Today, Obermatt CEO Dr. Hermann J. Stern is reviewing his own portfolio, which he has built up in the four investment seasons discussed here. That already raises the first question: How often should you review your portfolio? Not too often! Dr. Stern started his first portfolio in 2015 and he's doing his first portfolio maintenance only now, after almost five years.
Is that a problem? No, because shares have no expiration date, they don't wilt or spoil and they do exactly what they should do without your help, namely generate a return and pay dividends.
Can you remember the ‘Königs-Prinzip’, the leading principle of portfolio maintenance from the last article? You have to diversify as widely as possible, buy as many shares as possible and balance this against the effort it takes to maintain the shares.

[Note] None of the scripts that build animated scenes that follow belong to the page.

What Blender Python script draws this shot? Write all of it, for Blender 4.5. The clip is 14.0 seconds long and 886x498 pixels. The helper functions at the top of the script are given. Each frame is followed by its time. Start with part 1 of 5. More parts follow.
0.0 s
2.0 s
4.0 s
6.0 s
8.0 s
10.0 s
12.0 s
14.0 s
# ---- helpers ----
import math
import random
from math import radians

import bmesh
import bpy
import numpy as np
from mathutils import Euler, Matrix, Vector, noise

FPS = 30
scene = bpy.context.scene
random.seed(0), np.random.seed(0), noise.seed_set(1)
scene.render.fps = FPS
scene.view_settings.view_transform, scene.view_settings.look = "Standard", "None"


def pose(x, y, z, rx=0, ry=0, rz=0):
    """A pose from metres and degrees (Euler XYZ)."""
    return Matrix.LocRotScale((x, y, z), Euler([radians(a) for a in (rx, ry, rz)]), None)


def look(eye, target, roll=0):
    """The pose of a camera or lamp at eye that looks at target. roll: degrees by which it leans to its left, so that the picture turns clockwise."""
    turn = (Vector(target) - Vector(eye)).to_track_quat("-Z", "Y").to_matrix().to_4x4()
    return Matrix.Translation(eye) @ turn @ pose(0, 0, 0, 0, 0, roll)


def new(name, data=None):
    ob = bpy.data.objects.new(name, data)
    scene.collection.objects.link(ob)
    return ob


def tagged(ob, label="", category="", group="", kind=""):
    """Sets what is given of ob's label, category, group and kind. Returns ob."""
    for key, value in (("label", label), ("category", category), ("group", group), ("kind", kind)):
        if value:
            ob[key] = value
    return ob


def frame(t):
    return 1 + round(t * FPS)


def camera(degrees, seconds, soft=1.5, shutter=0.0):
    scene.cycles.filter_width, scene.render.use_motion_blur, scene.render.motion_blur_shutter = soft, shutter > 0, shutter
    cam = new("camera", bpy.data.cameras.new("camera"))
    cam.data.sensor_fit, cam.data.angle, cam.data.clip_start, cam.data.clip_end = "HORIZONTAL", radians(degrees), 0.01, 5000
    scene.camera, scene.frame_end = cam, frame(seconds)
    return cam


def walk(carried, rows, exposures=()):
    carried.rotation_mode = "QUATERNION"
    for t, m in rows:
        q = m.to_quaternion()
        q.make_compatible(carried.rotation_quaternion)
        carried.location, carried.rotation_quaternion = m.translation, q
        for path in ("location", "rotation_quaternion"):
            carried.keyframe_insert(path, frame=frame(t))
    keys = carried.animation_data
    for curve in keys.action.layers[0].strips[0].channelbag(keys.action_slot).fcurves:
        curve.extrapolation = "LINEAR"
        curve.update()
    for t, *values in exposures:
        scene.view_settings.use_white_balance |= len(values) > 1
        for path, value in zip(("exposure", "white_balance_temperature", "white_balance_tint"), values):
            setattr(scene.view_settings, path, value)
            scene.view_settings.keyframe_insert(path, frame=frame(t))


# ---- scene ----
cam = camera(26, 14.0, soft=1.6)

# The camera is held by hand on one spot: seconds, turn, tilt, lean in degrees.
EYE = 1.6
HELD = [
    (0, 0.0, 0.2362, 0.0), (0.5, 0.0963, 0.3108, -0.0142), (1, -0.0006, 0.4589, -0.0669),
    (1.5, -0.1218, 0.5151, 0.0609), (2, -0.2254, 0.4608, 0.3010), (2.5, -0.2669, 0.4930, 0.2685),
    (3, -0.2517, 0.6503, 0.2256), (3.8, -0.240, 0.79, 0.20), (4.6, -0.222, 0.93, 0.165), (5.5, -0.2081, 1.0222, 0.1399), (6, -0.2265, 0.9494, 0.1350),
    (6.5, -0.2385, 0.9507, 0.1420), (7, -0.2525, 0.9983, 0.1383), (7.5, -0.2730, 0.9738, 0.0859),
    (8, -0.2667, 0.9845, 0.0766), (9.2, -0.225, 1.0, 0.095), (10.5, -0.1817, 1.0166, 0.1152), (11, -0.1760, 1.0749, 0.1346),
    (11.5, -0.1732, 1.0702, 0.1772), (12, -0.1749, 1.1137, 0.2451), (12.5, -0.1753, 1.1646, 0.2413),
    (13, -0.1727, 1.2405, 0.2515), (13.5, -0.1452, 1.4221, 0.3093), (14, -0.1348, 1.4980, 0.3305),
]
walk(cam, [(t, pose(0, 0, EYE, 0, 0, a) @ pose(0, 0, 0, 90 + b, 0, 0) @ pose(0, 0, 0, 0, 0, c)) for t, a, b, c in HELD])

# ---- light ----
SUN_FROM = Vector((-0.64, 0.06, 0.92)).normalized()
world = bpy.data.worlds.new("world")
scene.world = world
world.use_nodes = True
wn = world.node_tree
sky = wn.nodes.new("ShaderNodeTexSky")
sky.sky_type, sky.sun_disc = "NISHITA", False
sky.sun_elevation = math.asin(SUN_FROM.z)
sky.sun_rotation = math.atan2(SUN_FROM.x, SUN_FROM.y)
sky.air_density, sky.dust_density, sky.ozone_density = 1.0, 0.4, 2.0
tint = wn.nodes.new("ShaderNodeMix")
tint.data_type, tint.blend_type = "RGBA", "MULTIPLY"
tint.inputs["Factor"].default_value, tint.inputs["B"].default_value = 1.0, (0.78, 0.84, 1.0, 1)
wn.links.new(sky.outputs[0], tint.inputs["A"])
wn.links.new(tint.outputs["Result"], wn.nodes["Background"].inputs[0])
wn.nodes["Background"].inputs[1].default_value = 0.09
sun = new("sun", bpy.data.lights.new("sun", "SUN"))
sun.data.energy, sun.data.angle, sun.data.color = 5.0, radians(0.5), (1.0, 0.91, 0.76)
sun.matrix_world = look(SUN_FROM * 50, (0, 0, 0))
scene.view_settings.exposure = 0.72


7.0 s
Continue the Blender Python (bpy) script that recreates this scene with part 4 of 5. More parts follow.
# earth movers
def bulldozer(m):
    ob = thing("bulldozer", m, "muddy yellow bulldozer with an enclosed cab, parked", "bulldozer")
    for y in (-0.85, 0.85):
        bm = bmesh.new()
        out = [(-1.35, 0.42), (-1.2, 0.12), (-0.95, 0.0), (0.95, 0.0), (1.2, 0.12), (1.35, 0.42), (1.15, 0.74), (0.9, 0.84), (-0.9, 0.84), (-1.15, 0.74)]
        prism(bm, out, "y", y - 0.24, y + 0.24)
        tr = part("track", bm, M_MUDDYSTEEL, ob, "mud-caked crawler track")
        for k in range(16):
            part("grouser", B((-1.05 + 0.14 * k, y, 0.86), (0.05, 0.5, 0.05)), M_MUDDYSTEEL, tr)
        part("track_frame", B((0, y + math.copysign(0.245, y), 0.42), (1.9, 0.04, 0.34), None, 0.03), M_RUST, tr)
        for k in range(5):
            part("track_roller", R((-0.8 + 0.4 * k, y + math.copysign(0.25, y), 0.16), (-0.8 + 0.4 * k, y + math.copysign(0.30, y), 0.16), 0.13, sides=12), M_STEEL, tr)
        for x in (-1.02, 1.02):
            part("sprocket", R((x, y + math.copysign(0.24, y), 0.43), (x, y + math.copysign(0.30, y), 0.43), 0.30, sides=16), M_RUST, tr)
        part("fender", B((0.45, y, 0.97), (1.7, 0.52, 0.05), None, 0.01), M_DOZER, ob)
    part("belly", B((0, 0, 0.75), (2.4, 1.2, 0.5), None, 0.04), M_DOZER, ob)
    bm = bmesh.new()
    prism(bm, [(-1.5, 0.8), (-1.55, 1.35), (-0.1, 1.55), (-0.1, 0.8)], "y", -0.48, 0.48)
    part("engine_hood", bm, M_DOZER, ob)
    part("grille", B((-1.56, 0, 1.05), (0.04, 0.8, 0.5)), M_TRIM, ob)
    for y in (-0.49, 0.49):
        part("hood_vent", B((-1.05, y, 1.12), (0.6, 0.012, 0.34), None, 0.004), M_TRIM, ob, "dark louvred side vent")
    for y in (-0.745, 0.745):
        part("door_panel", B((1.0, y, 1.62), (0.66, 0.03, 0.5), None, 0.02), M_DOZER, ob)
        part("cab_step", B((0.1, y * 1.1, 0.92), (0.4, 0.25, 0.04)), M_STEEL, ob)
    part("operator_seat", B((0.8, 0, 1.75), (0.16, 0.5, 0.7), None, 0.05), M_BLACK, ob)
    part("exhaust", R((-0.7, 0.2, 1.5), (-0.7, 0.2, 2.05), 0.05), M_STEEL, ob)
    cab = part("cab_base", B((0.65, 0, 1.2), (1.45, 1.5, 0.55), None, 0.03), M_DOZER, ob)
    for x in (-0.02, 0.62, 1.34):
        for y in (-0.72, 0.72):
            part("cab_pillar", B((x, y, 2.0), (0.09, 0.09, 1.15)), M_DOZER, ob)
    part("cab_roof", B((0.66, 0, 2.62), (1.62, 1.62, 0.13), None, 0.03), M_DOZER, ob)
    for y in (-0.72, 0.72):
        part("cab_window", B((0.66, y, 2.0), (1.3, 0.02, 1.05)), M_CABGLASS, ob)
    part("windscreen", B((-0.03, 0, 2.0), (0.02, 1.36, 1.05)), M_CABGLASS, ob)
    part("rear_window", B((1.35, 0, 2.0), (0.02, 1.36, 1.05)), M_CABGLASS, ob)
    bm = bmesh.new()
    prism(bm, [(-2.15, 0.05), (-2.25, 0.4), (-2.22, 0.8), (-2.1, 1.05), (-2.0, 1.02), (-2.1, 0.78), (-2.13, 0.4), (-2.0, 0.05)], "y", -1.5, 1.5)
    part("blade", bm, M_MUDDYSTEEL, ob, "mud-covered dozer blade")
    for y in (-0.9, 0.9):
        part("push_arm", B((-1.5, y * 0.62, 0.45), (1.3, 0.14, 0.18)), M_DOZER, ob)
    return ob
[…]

Dr. Stern has one more problem. He started a new portfolio for each investment season and now owns four portfolios. He did this to show the effects of different markets. But over the past five years, the stock market has risen steadily. The seasons hardly differ. So he's merging the first and second season portfolios and the third and fourth season portfolios together so that he only has two portfolios left.
All you need is one portfolio. The only reason for having several portfolios is when you have different savings targets. Saving for retirement or for college have different time horizons. You can, therefore, adopt different risk strategies. To distinguish that, it may be worth having two portfolios for the two savings objectives. For example, you won't be particularly nervous if the riskier (because more long-term oriented) retirement portfolio loses value because you know that the markets are likely to recover by the time you retire.
For Dr. Stern's portfolio maintenance, he uses the Google sheet that Obermatt provides for this purpose. When all the shares are entered, he sees that he owns 85 stocks, far more than the fifty stocks needed for good diversification. The two portfolios are each worth around CHF 200,000. Stocks with an investment value of less than CHF 2,000 are therefore less than 1% of the portfolios. Therefore, they are not worth the effort.
Dr. Stern has six shares with an investment value of less than 2,000 francs. Two shares are the result of bankruptcy proceedings. Debenhams in England had a case of fraud, Meyer Burger in Switzerland had a hard time against the Chinese. Stern decides to sell both shares.
There are four more stocks left. With G4S he bought too few stocks because the stock price was in pence and he thought it was in pounds. This mistake was lucky because he hardly lost anything on this stock. The other three stocks are the result of spin-outs. He already had the parent stock and received the spin-out stock for free. These are nice problems to have.
Dr. Stern will decide in the following stock investing insights what he will do with these shares. Because they represent too small an investment volume, he either has to sell them or buy more shares from the same company.
Probably the most important thing in portfolio maintenance: Don't do it too often. In general, you should look at your portfolio as seldom as possible, because the portfolio statements will only harm you.